Yesterday was Tax Day. I dutifully finished filling out all the forms, wrote my checks and got everything into the mail. This time of year always causes me to reflect on the relationship between me, the government and my money. I’m sure it comes as no surprise that I have a few ancestors who reflected on that very same relationship.
Conflict over taxes is nothing new. Every political cycle we discuss and debate taxes. I remember when the first President Bush fatefully clipped the words “Read my lips, no new taxes.” I can’t remember a political season when talk of taxes wasn’t bandied about.
Taxes and the role of government have been at the root of our most significant moments as a nation. When the colonies broke away from Great Britain, it was after many years of exorbitant taxes and an interfering government. When the South left the North, the right of the government to intervene in people’s lives was a key bone of contention.
Differences over taxes and the proper role of government can easily turn ugly. In the 1760s in North Carolina, it turned deadly.
The new settlers in the western backcountry of North Carolina took umbrage at the treatment they received from the elites in the east and the officials who were over them. Their sheriffs and other local leaders were acting in ways that were corrupt, autocratic, arbitrary and cruel.
To protest such unreasonable treatment, first the people spoke out and then they acted out. When their verbal requests were not respected or honored, they began to harass the officials and demand justice. A laborer named Richard Kneely publicly confronted Justice of the Peace John Oliphant and sarcastically said “so, Mr. Oliphant twas you did me jusuthice today and it was by you I unjustly lost my Cause in Court.” A justice of the peace in Rowan County was beaten and another was cursed. It’s possible one of those brought up on charges for being “Rioters, Routers and Disturbers of the Peace” in September 1764 was my six-times-great grandfather Samuel Withrow.
For much of the 1760s, the protests went on; people made their discontent known. But it was in the spring of 1771 that everything came to a head. Under the leadership of a Quaker from Maryland named Herman Husband, a few thousand farmers and laborers from the western counties of North Carolina came together to defend themselves against the Colonial militia that was called out to quell the riots.
Governor William Tryon, one of the worst of the offenders as far as high-handedness and abusive rule goes, called out the militia and confronted the protesters in May of 1771. Husband and his followers–now called Regulators–refused to disperse and what followed was a disaster.

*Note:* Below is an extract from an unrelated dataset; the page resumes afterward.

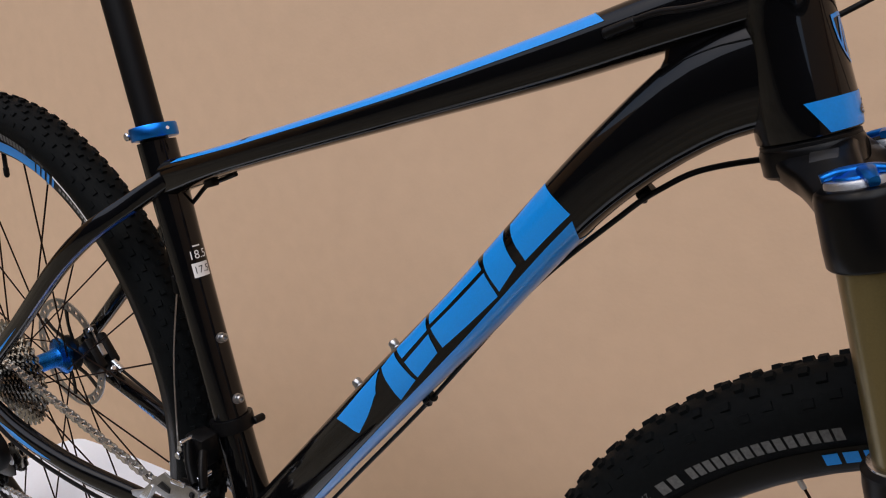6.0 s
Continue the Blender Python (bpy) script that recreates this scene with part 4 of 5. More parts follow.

Several men were killed on each side (the numbers are disputed, but probably 10 or 20 each); scores of men were wounded.
The Regulators, who were known as “an association for regulating public grievances and abuses of power,” were defeated at the so-called Battle of Alamance. Thousands were pardoned after signing an oath of allegiance to the colonial government, but six of them were hanged for treason. One of these, my eight-times-great uncle James Pugh, came calmly to the gallows and asked the governor for the opportunity to speak. Governor Tryon allowed Pugh to talk, so he proceeded to tell the crowd that his blood would be as good seed sown on good ground, which would produce a hundredfold. His words foreshadowed the coming Revolution that would change America forever.
My eight-times-great uncle James Pugh, my six-times-great grandfather Joshua Hadley and undoubtedly many other of my ancestors who lived in western North Carolina at the time stood up to an unjust government. James and Joshua fought for their beliefs in the Battle of Alamance; James even ended up giving his life for what was important to him. And then just a few years later, many of my ancestors would fight in the Revolution to secure their freedom and ours.